While Springsteen’s answers to “who we are, what we'll do and what we won't" are likely quite different than those of a conservative member of his audience, there is nothing in the song that would act to alienate a fan with right leaning politics. In particular Springsteen’s reference to “what we won’t” do seems to be referencing policies such as

torture of prisoners in Iraq, but leaves considerable room for interpretation on the part of his desired audience of liberals and conservatives.

* * *

So let’s briefly rehearse the story we are trying to tell about Springsteen’s artistry as it intersects with his politics. He is an artist who believes that his songs do cultural work. As Bryan Garman has demonstrated abundantly in his book A Race of Singers, Springsteen not only belongs in the tradition of Whitman and Guthrie but is keenly aware of himself as carrying on that tradition of—choose your term: populist singer of songs? visionary American idealist? Working class white guy on a social mission inseparable from his sense of sacred vocation? Springsteen says as much to Jon Stewart in his Daily Show interview last March: “you try to find a show that [. . .] contains some way to capture the moment that’s occurring out in the world right now.”

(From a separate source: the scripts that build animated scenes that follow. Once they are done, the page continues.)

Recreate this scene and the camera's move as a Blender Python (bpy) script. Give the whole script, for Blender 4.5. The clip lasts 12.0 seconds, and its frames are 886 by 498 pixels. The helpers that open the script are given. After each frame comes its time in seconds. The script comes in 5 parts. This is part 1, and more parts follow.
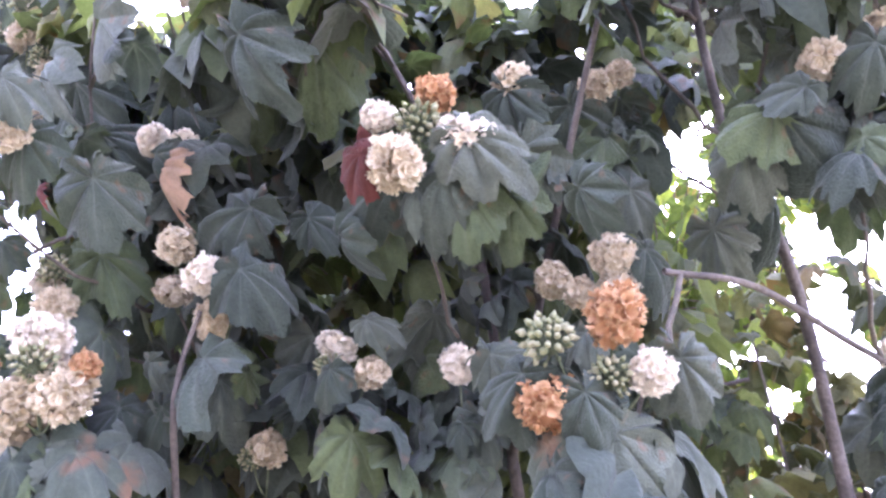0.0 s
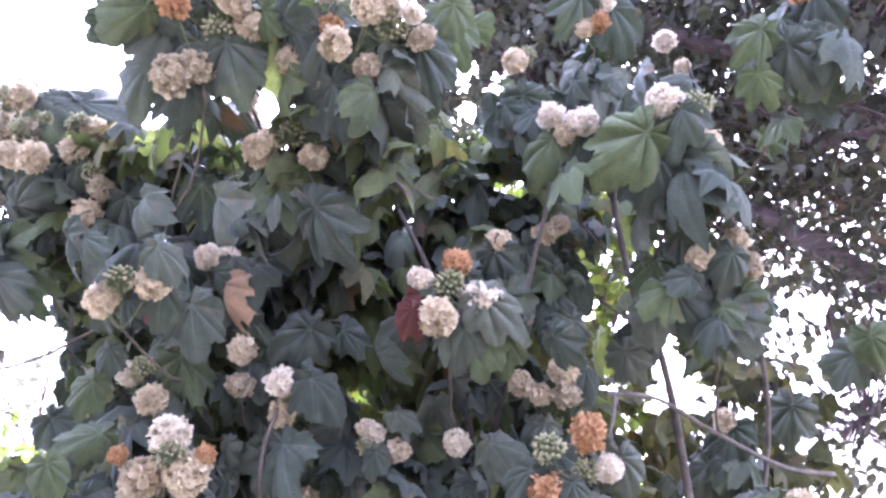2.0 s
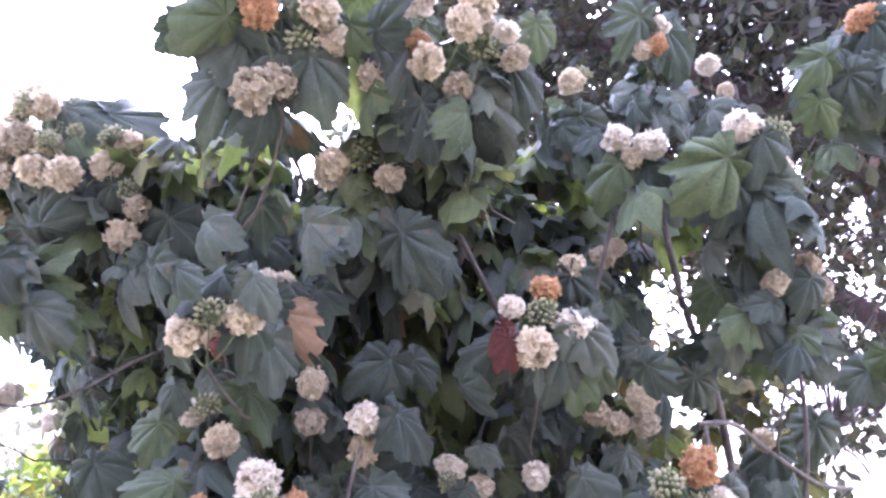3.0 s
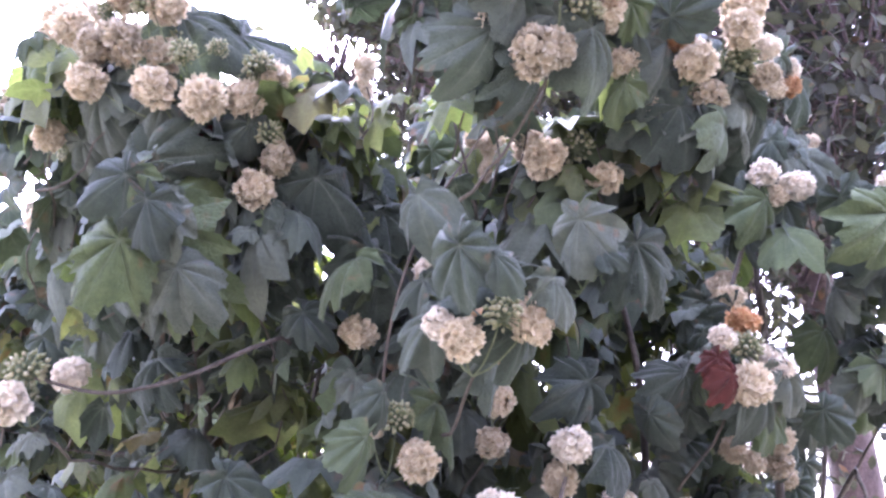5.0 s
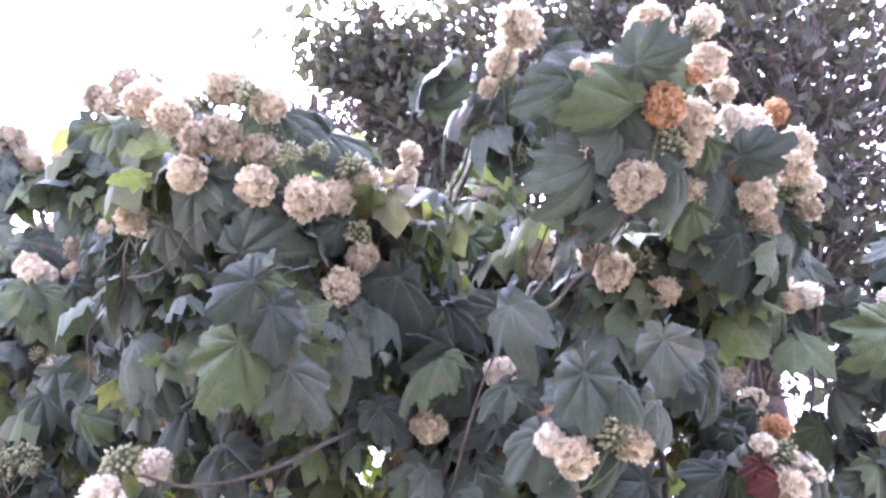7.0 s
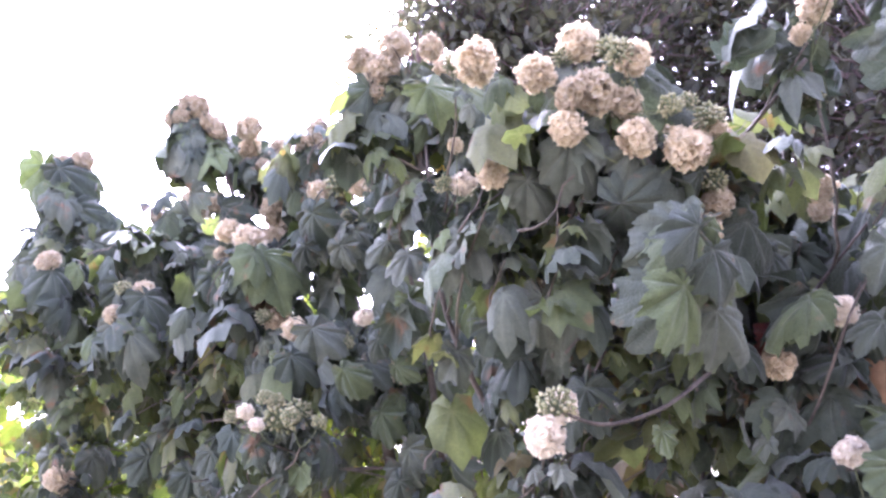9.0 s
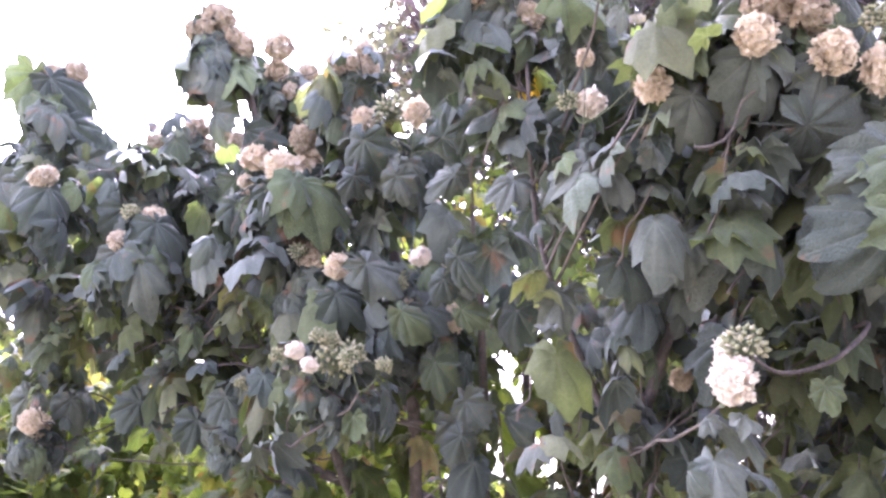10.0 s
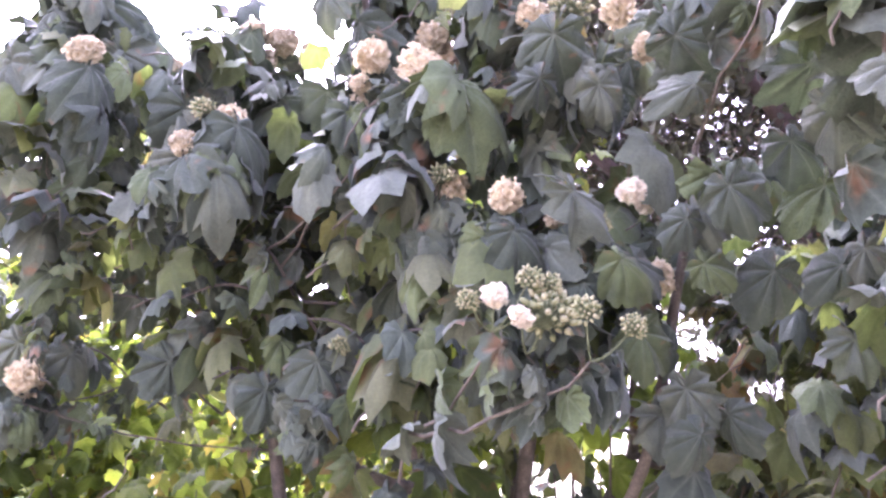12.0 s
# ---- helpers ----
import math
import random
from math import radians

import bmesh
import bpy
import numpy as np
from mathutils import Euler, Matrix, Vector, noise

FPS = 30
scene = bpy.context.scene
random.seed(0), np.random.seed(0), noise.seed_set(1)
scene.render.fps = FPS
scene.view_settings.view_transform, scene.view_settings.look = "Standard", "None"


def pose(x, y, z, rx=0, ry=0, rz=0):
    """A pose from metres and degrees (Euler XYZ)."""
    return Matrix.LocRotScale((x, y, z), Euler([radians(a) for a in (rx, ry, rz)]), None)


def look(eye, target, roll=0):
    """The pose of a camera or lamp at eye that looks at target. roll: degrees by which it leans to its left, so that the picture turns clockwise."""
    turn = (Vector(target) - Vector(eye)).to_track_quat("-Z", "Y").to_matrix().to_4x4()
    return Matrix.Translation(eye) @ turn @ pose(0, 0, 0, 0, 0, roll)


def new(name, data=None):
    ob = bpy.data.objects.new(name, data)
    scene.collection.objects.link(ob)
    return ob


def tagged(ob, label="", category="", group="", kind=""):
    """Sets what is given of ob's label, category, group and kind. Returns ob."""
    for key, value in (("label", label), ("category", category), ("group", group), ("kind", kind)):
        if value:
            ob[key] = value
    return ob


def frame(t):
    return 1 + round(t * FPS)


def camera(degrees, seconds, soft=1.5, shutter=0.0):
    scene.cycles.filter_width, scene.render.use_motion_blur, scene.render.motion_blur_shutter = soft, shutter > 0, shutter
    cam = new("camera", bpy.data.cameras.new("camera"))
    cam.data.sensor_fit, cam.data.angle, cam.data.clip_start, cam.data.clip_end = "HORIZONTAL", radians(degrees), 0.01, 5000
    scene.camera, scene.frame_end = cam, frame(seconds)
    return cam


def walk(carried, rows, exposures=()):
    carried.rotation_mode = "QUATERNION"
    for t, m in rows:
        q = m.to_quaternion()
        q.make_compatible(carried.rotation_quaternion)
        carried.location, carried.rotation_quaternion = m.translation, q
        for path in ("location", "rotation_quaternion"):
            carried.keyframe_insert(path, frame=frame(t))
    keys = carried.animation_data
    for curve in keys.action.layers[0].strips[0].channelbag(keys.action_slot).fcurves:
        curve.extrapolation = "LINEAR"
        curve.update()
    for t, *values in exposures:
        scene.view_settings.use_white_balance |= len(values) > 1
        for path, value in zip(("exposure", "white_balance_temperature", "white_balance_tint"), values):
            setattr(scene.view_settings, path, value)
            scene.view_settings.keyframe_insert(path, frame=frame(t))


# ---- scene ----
cam = camera(61.5, 12.0, soft=2.6)
PATH = [
    (0, (0.038, 0.168, 1.671), (-0.015, 2.07, 2.285), -2.8),
    (0.5, (-0.082, -0.034, 1.738), (-0.024, 1.875, 2.33), -3.1),
    (1, (-0.1, -0.199, 1.748), (0.053, 1.712, 2.315), -3.1),
    (1.5, (-0.166, -0.298, 1.769), (0.104, 1.604, 2.322), -3.4),
    (2, (-0.321, -0.361, 1.817), (0.059, 1.524, 2.366), -4.0),
    (2.5, (-0.487, -0.368, 1.861), (0.001, 1.491, 2.414), -5.0),
    (3, (-0.647, -0.23, 1.901), (-0.053, 1.598, 2.453), -5.8),
    (3.5, (-0.845, -0.096, 1.91), (-0.128, 1.694, 2.443), -5.9),
    (3.7, (-0.936, -0.061, 1.947), (-0.174, 1.711, 2.474), -5.8),
    (5.3, (-1.398, 0.33, 2.026), (-0.231, 1.868, 2.549), -0.9),
    (5.5, (-1.468, 0.345, 2.04), (-0.273, 1.853, 2.586), -0.3),
    (6, (-1.557, 0.35, 2.1), (-0.302, 1.792, 2.687), 0.7),
    (6.5, (-1.583, 0.352, 2.122), (-0.305, 1.772, 2.715), 0.6),
    (6.7, (-1.591, 0.355, 2.126), (-0.317, 1.777, 2.721), 0.3),
    (8.3, (-1.852, 0.639, 2.086), (-0.645, 2.138, 2.632), -3.1),
    (8.5, (-1.945, 0.684, 2.085), (-0.729, 2.181, 2.615), -3.0),
    (9, (-2.162, 0.794, 2.105), (-0.898, 2.265, 2.594), -2.3),
    (9.5, (-2.22, 0.993, 2.086), (-0.89, 2.418, 2.534), -1.1),
    (10, (-2.28, 1.204, 2.054), (-0.89, 2.579, 2.475), 0.5),
    (10.5, (-2.394, 1.403, 2.05), (-0.959, 2.733, 2.467), 2.4),
    (11, (-2.41, 1.597, 2.025), (-0.921, 2.87, 2.428), 3.7),
    (11.5, (-2.292, 1.805, 1.994), (-0.78, 3.046, 2.411), 4.7),
    (12, (-2.254, 2.034, 1.985), (-0.754, 3.284, 2.419), 4.8),
]
walk(cam, [(t, look(eye, target, roll)) for t, eye, target, roll in PATH], exposures=[(0, 4.47, 5080, 39), (2.5, 4.02, 5080, 39), (6, 4.1, 5120, 40), (9, 4.02, 5260, 42), (12, 4.22, 5450, 46)])

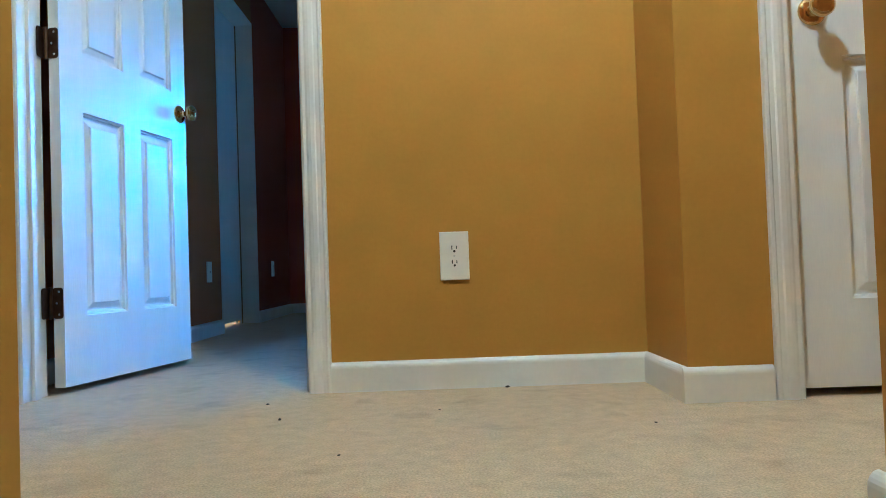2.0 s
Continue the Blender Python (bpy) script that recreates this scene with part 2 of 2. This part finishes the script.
def tray_ceiling():
    bm = bmesh.new()
    for z in (H, H + .03):
        inner = [bm.verts.new((x, y, z)) for x, y in octagon]
        rim = [bm.verts.new((x, y, z)) for x, y in RIM]
        for i in range(8):
            j = (i + 1) % 8
            if i in CORNERS:
                bm.faces.new((inner[i], rim[i], bm.verts.new((*CORNERS[i], z)), rim[j], inner[j]))
            else:
                bm.faces.new((inner[i], rim[i], rim[j], inner[j]))
    tagged(new("ceiling_bedroom", mesh_of("ceiling_bedroom", bm, CEILING)), "white ceiling border round a raised tray", kind="structure")
    bm = bmesh.new()
    for k in (0, .06):
        lo = [bm.verts.new((x + (k if x > 1 else -k), y + (k if y > 3.5 else -k), H)) for x, y in octagon]
        hi = [bm.verts.new((v.co.x, v.co.y, H + .3)) for v in lo]
        for i in range(8):
            bm.faces.new((lo[i], lo[(i + 1) % 8], hi[(i + 1) % 8], hi[i]))
    tagged(new("ceiling_tray_side", mesh_of("ceiling_tray_side", bm, ACCENT)), "reddish brown painted side of the ceiling tray", kind="structure")
    structure("ceiling_tray_top", CEILING, "white raised ceiling in the tray", ((TX0 - .1, TY0 - .1, H + .3), (TX1 + .1, TY1 + .1, H + .36)))
    structure("ceiling_roof", CEILING, "roof deck over the bedroom", ((XL - .13, YB, H + .37), (XR + .13, YF + .2, H + .45)))


tray_ceiling()

# ---- baseboards ----
BASE = [(0, 0), (.014, 0), (.014, .064), (.0132, .069), (.0112, .0735), (.008, .0775), (.004, .0802), (0, .081)]
RUNS = [((DR + .062, YW), (XJ + .003, YW)), ((XJ, YW), (XJ, YR)), ((XJ - .014, YR), (.752, YR)), ((1.69, YR), (2.3, YR))]


def baseboard(a, b):
    dx, dy = b[0] - a[0], b[1] - a[1]
    ob = new("baseboard", mesh_of("baseboard", sweep(BASE, math.hypot(dx, dy)), TRIM))
    ob.matrix_world = pose(a[0], a[1], 0, 0, 0, math.degrees(math.atan2(dy, dx)))
    return tagged(ob, "white painted baseboard with a moulded top", kind="structure")


for a, b in RUNS:
    baseboard(a, b)
for a, b in (((XL, YB + .012), (XL, 3.628)), ((XL, 4.512), (XL, YF)), ((XL, YF), (XR, YF)), ((XR, YF), (XR, YB)), ((XR, YB + .012), (DR + .02, YB + .012)),
             ((-SIDE, END), (-2.4, END)), ((-2.4, YW), (DL - .087, YW)), ((2.3, END), (SIDE, END))):
    baseboard(a, b)
for s in (-1, 1):
    ob = new("baseboard", mesh_of("baseboard", sweep(BASE, .143), TRIM))
    ob.matrix_world = pose(-SIDE, -.029, .006, 0, 0, 90) if s < 0 else pose(SIDE, .114, .006, 0, 0, -90)
    tagged(ob, "short white baseboard end above the stair skirt", kind="structure")

# ---- stairs ----
CAPW = .043


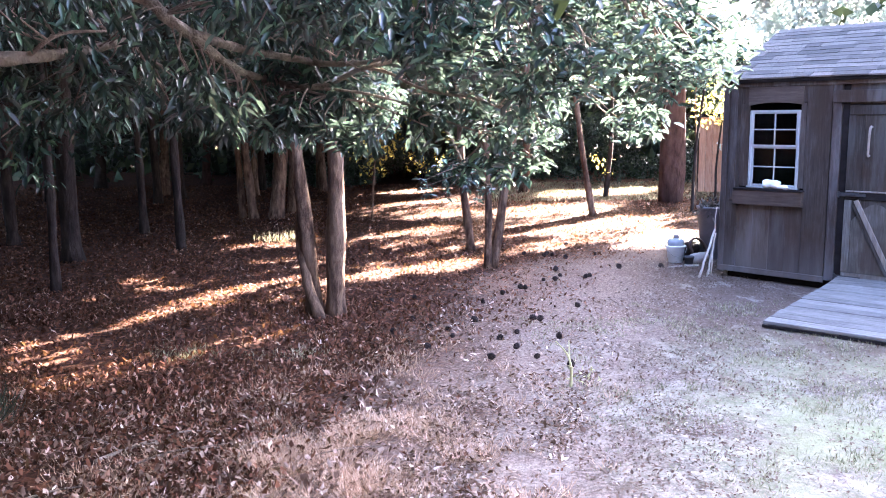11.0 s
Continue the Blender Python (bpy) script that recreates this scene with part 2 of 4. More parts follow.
def shingle_material():
    m, nt, b = material("asphalt_shingle", 0.92, 0.15)
    grit = noise_tex(nt, coords(nt), 90.0, 4)
    col = ramp(nt, grit, [(0.3, (0.06, 0.055, 0.053)), (0.7, (0.2, 0.185, 0.175))])
    stain_ = noise_tex(nt, coords(nt, (1, 1, 1), shift=False), 3.0, 5, 0.7)
    col = mix(nt, ramp(nt, stain_, [(0.45, (0, 0, 0)), (0.65, (0.6, 0.6, 0.6))]), col, (0.19, 0.17, 0.15))
    oi = nt.nodes.new("ShaderNodeObjectInfo")
    tone = ramp(nt, oi.outputs["Random"], [(0, (0.55, 0.55, 0.56)), (0.5, (0.9, 0.88, 0.86)), (1, (1.2, 1.14, 1.1))])
    nt.links.new(mix(nt, 1.0, col, tone, "MULTIPLY"), b.inputs["Base Color"])
    bump(nt, b, grit, 0.5, 0.004)
    return m


M_GROUND = ground_material()
M_LITTER = foliage("dead_leaves", [(0, (0.012, 0.006, 0.0045)), (0.45, (0.046, 0.02, 0.0135)), (0.75, (0.115, 0.048, 0.03)), (0.93, (0.19, 0.095, 0.062)), (1, (0.35, 0.24, 0.185))], 0.85, 0.08, 0.1, (0.4, 0.2, 0.08))
M_CRUMBS = foliage("leaf_crumbs", [(0, (0.06, 0.036, 0.027)), (0.5, (0.12, 0.08, 0.061)), (0.85, (0.22, 0.178, 0.153)), (1, (0.36, 0.31, 0.27))], 0.85, 0.08, 0.08, (0.4, 0.3, 0.2))
M_LAWN = foliage("short_grass", [(0, (0.08, 0.085, 0.045)), (0.5, (0.2, 0.185, 0.11)), (1, (0.42, 0.38, 0.28))], 0.7, 0.2, 0.15, (0.4, 0.4, 0.2))
M_CURLED = foliage("curled_leaves", [(0, (0.035, 0.022, 0.018)), (0.3, (0.1, 0.062, 0.048)), (0.65, (0.22, 0.155, 0.125)), (0.88, (0.36, 0.275, 0.23)), (1, (0.55, 0.46, 0.4))], 0.85, 0.1, 0.12, (0.4, 0.25, 0.1))
M_EVERGREEN = foliage("evergreen_leaves", [(0, (0.003, 0.007, 0.0075)), (0.45, (0.009, 0.023, 0.021)), (0.8, (0.03, 0.075, 0.052)), (1, (0.1, 0.19, 0.105))], 0.22, 0.7, 0.1, (0.25, 0.38, 0.28))
# The near leaves' backlit darkness is put into this colour.
M_NEARLEAF = foliage("backlit_broad_leaves", [(0, (0.006, 0.011, 0.010)), (1, (0.016, 0.026, 0.022))], 0.75, 0.06, 0.01, (0.2, 0.3, 0.12))
# Darker copy of the woodland leaves, with the wood's shade in its colour.
M_CROWN_SHADED = foliage("crown_leaves", [(0, (0.008, 0.014, 0.010)), (0.6, (0.016, 0.03, 0.021)), (1, (0.04, 0.066, 0.04))], 0.45, 0.25, 0.05, (0.2, 0.32, 0.22))
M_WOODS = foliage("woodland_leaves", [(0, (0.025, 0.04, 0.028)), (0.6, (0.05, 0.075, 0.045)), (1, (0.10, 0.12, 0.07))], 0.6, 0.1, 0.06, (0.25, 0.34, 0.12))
# Haze and glare behind the shed are put into this pale leaf colour.
M_HAZYWOODS = foliage("haze_paled_leaves", [(0, (0.11, 0.14, 0.145)), (0.6, (0.23, 0.27, 0.275)), (1, (0.42, 0.46, 0.44))], 0.6, 0.2, 0.5, (0.5, 0.58, 0.55))
M_YELLOW = foliage("yellow_leaves", [(0, (0.45, 0.36, 0.07)), (0.6, (0.5, 0.43, 0.1)), (1, (0.36, 0.4, 0.12))], 0.45, 0.3, 0.4, (0.7, 0.6, 0.14))
M_STRAW = foliage("straw", [(0, (0.25, 0.145, 0.09)), (0.6, (0.48, 0.325, 0.23)), (1, (0.7, 0.56, 0.44))], 0.7, 0.2, 0.15, (0.5, 0.33, 0.18))
M_MEADOW = foliage("meadow_grass", [(0, (0.07, 0.07, 0.045)), (0.6, (0.14, 0.12, 0.08)), (1, (0.25, 0.21, 0.15))], 0.7, 0.2, 0.2, (0.36, 0.35, 0.22))
M_STALK = foliage("weed_stalk", [(0, (0.42, 0.4, 0.2)), (1, (0.5, 0.46, 0.24))], 0.6, 0.2, 0.1, (0.4, 0.4, 0.15))
M_GREENGRASS = foliage("green_grass", [(0, (0.006, 0.010, 0.007)), (0.7, (0.014, 0.02, 0.012)), (1, (0.07, 0.07, 0.045))], 0.6, 0.2, 0.04, (0.25, 0.35, 0.08))
M_BARK_RED = bark("red_brown_bark", (0.017, 0.009, 0.0065), (0.068, 0.039, 0.026), (0.2, 0.13, 0.088), (1, 1, 0.3), 20.0)
# Grey-brown bark, darkened in its colour to stand for the wood's shade.
M_BARK_SHADED = bark("shade_darkened_bark", (0.007, 0.005, 0.004), (0.018, 0.012, 0.010), (0.042, 0.031, 0.026))
M_BARK_PINE = bark("pine_bark", (0.02, 0.009, 0.007), (0.055, 0.027, 0.021), (0.10, 0.055, 0.044), (1, 1, 0.35), 9.0)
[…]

This notion of popular art as capturing the moment implies that Springsteen’s art is less interested in moralizing about what America should be doing than in allowing us to see ourselves. As Garman has put, “Springsteen does not issue a manifesto for change as much as he delivers a state of the union address” (211). In the Bush albums, we wish to suggest, the state of the union is one of existential homelessness and national anomie—a condition that leads Springsteen to press for the reconstitution of community as a first step in regaining some sense of individual and collective destiny.

As the Bush presidency continued to erode the faith of an increasing number of Americans in the integrity of our representative democracy, Springsteen’s sense of mission seems to intensify, issuing forth in the four albums we are calling the Bush albums. Like any artist, Springsteen has evolved, perhaps unconsciously, a vocabulary for this task, and as we have constructed our lexicon of Springsteen key terms, we’ve been struck by their homology with those that Thomas Frank, in What’s the Problem with Kansas?, identifies with the Republican narrative of individualism and victimization of the white working class, a narrative Frank argues has seduced this block of voters away from their traditional allegiance to the Democratic Party.

Home, faith, flag, love, work . . . these are the terms, as Chris has suggested in his discussion of “Long Walk Home,” that dominate the Bush albums.

The opposite of home in the Bush albums is a place called Nowhere. Home and Nowhere comprise an essential ideological geography in Springsteen’s imagination. It is significant that in song after song the speaker does not actually get there. “Long Walk Home” is a signal instance, but we hear it as well in “This Life” from Working on a Dream: “This emptiness I’ve roamed/ Searching for a home.” This site is of course not just literal but a figure for nation. “I want my house back, I want my country back. I want my America back,” Springsteen has said; and we hear in these words the desire to enter some halcyon version of the past. And when that attempt inevitably fails, the singer is stranded in Nowhere.

As listeners to Nebraska know, his speakers have been there before. “State Trooper” ends with the haunting plea, “Hey, somebody out there, listen to my last prayer/Hiho silver-o, deliver me from nowhere.” And this refrain is repeated two songs later, in “Open All Night”: “Radio’s jammed up with gospel stations lost souls callin’ long distance salvation/Hey, mister deejay, woncha hear my last prayer hey, ho, rock’n’roll, deliver me from nowhere.”

We have cited these songs to make clear that the song with which Springsteen opens Magic, “Radio Nowhere,” is a return to this earlier trope of rock’n’roll on the radio as the medium of deliverance.